● Given task
Quote every line as written. Omit pictures.

● Information provided
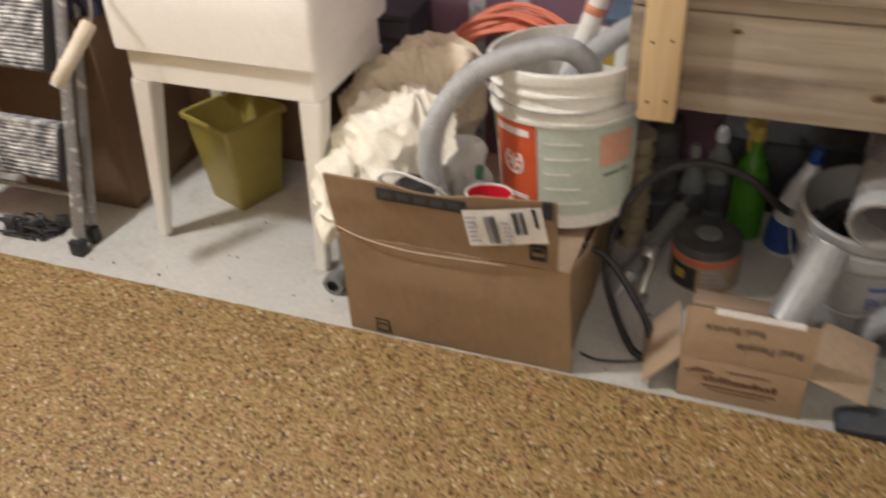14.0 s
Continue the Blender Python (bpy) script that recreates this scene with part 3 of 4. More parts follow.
def supported_white_pail():
    """The white pail with the printed sleeve, standing in the box of odds and ends."""
    t = pail(pose(0.253, 1.305, 0.212, -4.5, -2.5, 0), PAIL, "white plastic bucket with orange and pale green label", h=0.322, bail_side=-1, bail_drop=0.16, turn=12)
    rb, rt, h = 0.130, 0.146, 0.322
    r = lambda z: rb + (rt - rb) * z / h + 0.0006
    def patch(name, z0, z1, a0, a1, mat, lift=0.0, label=""):
        z0, z1 = z0 * 1.12, z1 * 1.12
        return part(name, wrap(r(z0) + lift, r(z1) + lift, z0, z1, a0, a1), mat, t, label)
    patch("label", 0.030, 0.192, -98, -8, PAILGREEN, label="pale green printed sleeve")
    patch("label", 0.026, 0.194, -146, -100, PAILORANGE, 0.0005, "orange-red printed panel")
    patch("label", 0.14, 0.19, -172, -147, GREENLABEL, 0.0005, "dark green printed panel")
    patch("label", 0.118, 0.176, -50, -18, PAILPINK, 0.0018, "faded orange panel")
    face = Matrix.Rotation(radians(-122), 4, "Z") @ pose(r(0.134) + 0.0012, 0, 0.134, 0, 90, 0)
    part("emblem", lathe([(0.0205, 0.0), (0.0205, 0.0012), (0.0262, 0.0006), (0.0262, -0.0006)], 28), PAPER, t, "white ring emblem", face)
    for k in range(3):
        part("emblem", block((-0.017, -0.0028, 0.0), (0.017, 0.0028, 0.0014)), PAPER, t, "white flower emblem", face @ Matrix.Rotation(radians(60 * k), 4, "Z"))
    for k in range(5):
        patch("print_line", 0.052 + 0.028 * k, 0.0545 + 0.028 * k, -93, -58 - 7 * (k % 3), PAIL, 0.0018)
    patch("print_line", 0.100, 0.103, -46, -20, INK, 0.002)
    patch("print_line", 0.172, 0.184, -140, -106, PAPER, 0.002)
    patch("print_line", 0.052, 0.060, -138, -108, PAPER, 0.002)
    # warning sticker inside the far rim
    part("sticker", wrap(rt - 0.0065, rt - 0.0065, h - 0.075, h - 0.035, 62, 100, 8), CAPYELLOW, t, "yellow and black sticker inside the rim")
    part("sticker", wrap(rt - 0.0075, rt - 0.0075, h - 0.06, h - 0.038, 92, 104, 6), INK, t)
    return t


supported_white_pail()


def grey_hose():
    t = thing("vacuum_hose", pose(0, 0, 0), "grey corrugated vacuum hose looping out of the bucket", "hose")
    pts = smooth_line([(0.055, 1.15, 0.212), (0.040, 1.145, 0.27), (0.022, 1.140, 0.36), (0.040, 1.145, 0.45), (0.100, 1.17, 0.532), (0.185, 1.215, 0.566),
                       (0.26, 1.25, 0.566), (0.300, 1.29, 0.51)], 34)
    part("hose", tube(pts, 0.0205, 14, ridge=0.07), HOSE, t)
    pts = smooth_line([(0.235, 1.30, 0.45), (0.285, 1.325, 0.525), (0.35, 1.36, 0.572), (0.43, 1.40, 0.590), (0.50, 1.44, 0.545)], 34)
    part("hose", tube(pts, 0.0205, 14, ridge=0.07), HOSE, t)


grey_hose()


def paint_pole():
    t = thing("paint_stick", aim((0.160, 1.32, 0.205), (0.335, 1.40, 0.78)), "white stick with orange bands standing in the bucket", "stick")
    L = 0.72
    part("shaft", lathe([(0, 0), (0.0195, 0), (0.0195, L), (0, L)], 24), PAPER, t)
    for z0, z1 in ((0.305, 0.330), (0.405, 0.422), (0.500, 0.515), (0.665, 0.685)):
        part("band", lathe([(0.0198, z0), (0.0204, z0 + 0.001), (0.0204, z1 - 0.001), (0.0198, z1)], 24), PALEORANGE, t, "orange-red band")
    rng = random.Random(17)
    for z0, z1 in ((0.336, 0.398), (0.428, 0.494), (0.521, 0.655)):
        z = z0
        while z < z1:
            a0 = rng.choice((-128, -118, -104))
            part("print_line", wrap(0.0198, 0.0198, z, z + rng.uniform(0.004, 0.009), a0, a0 + rng.uniform(18, 44), 5, thick=0.0005), rng.choice((INK, GREYINK, GREYINK)), t)
            z += rng.uniform(0.011, 0.018)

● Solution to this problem
14.0 s
Continue the Blender Python (bpy) script that recreates this scene with part 3 of 4. More parts follow.
def supported_white_pail():
    """The white pail with the printed sleeve, standing in the box of odds and ends."""
    t = pail(pose(0.253, 1.305, 0.212, -4.5, -2.5, 0), PAIL, "white plastic bucket with orange and pale green label", h=0.322, bail_side=-1, bail_drop=0.16, turn=12)
    rb, rt, h = 0.130, 0.146, 0.322
    r = lambda z: rb + (rt - rb) * z / h + 0.0006
    def patch(name, z0, z1, a0, a1, mat, lift=0.0, label=""):
        z0, z1 = z0 * 1.12, z1 * 1.12
        return part(name, wrap(r(z0) + lift, r(z1) + lift, z0, z1, a0, a1), mat, t, label)
    patch("label", 0.030, 0.192, -98, -8, PAILGREEN, label="pale green printed sleeve")
    patch("label", 0.026, 0.194, -146, -100, PAILORANGE, 0.0005, "orange-red printed panel")
    patch("label", 0.14, 0.19, -172, -147, GREENLABEL, 0.0005, "dark green printed panel")
    patch("label", 0.118, 0.176, -50, -18, PAILPINK, 0.0018, "faded orange panel")
    face = Matrix.Rotation(radians(-122), 4, "Z") @ pose(r(0.134) + 0.0012, 0, 0.134, 0, 90, 0)
    part("emblem", lathe([(0.0205, 0.0), (0.0205, 0.0012), (0.0262, 0.0006), (0.0262, -0.0006)], 28), PAPER, t, "white ring emblem", face)
    for k in range(3):
        part("emblem", block((-0.017, -0.0028, 0.0), (0.017, 0.0028, 0.0014)), PAPER, t, "white flower emblem", face @ Matrix.Rotation(radians(60 * k), 4, "Z"))
    for k in range(5):
        patch("print_line", 0.052 + 0.028 * k, 0.0545 + 0.028 * k, -93, -58 - 7 * (k % 3), PAIL, 0.0018)
    patch("print_line", 0.100, 0.103, -46, -20, INK, 0.002)
    patch("print_line", 0.172, 0.184, -140, -106, PAPER, 0.002)
    patch("print_line", 0.052, 0.060, -138, -108, PAPER, 0.002)
    # warning sticker inside the far rim
    part("sticker", wrap(rt - 0.0065, rt - 0.0065, h - 0.075, h - 0.035, 62, 100, 8), CAPYELLOW, t, "yellow and black sticker inside the rim")
    part("sticker", wrap(rt - 0.0075, rt - 0.0075, h - 0.06, h - 0.038, 92, 104, 6), INK, t)
    return t


supported_white_pail()


def grey_hose():
    t = thing("vacuum_hose", pose(0, 0, 0), "grey corrugated vacuum hose looping out of the bucket", "hose")
    pts = smooth_line([(0.055, 1.15, 0.212), (0.040, 1.145, 0.27), (0.022, 1.140, 0.36), (0.040, 1.145, 0.45), (0.100, 1.17, 0.532), (0.185, 1.215, 0.566),
                       (0.26, 1.25, 0.566), (0.300, 1.29, 0.51)], 34)
    part("hose", tube(pts, 0.0205, 14, ridge=0.07), HOSE, t)
    pts = smooth_line([(0.235, 1.30, 0.45), (0.285, 1.325, 0.525), (0.35, 1.36, 0.572), (0.43, 1.40, 0.590), (0.50, 1.44, 0.545)], 34)
    part("hose", tube(pts, 0.0205, 14, ridge=0.07), HOSE, t)


grey_hose()


def paint_pole():
    t = thing("paint_stick", aim((0.160, 1.32, 0.205), (0.335, 1.40, 0.78)), "white stick with orange bands standing in the bucket", "stick")
    L = 0.72
    part("shaft", lathe([(0, 0), (0.0195, 0), (0.0195, L), (0, L)], 24), PAPER, t)
    for z0, z1 in ((0.305, 0.330), (0.405, 0.422), (0.500, 0.515), (0.665, 0.685)):
        part("band", lathe([(0.0198, z0), (0.0204, z0 + 0.001), (0.0204, z1 - 0.001), (0.0198, z1)], 24), PALEORANGE, t, "orange-red band")
    rng = random.Random(17)
    for z0, z1 in ((0.336, 0.398), (0.428, 0.494), (0.521, 0.655)):
        z = z0
        while z < z1:
            a0 = rng.choice((-128, -118, -104))
            part("print_line", wrap(0.0198, 0.0198, z, z + rng.uniform(0.004, 0.009), a0, a0 + rng.uniform(18, 44), 5, thick=0.0005), rng.choice((INK, GREYINK, GREYINK)), t)
            z += rng.uniform(0.011, 0.018)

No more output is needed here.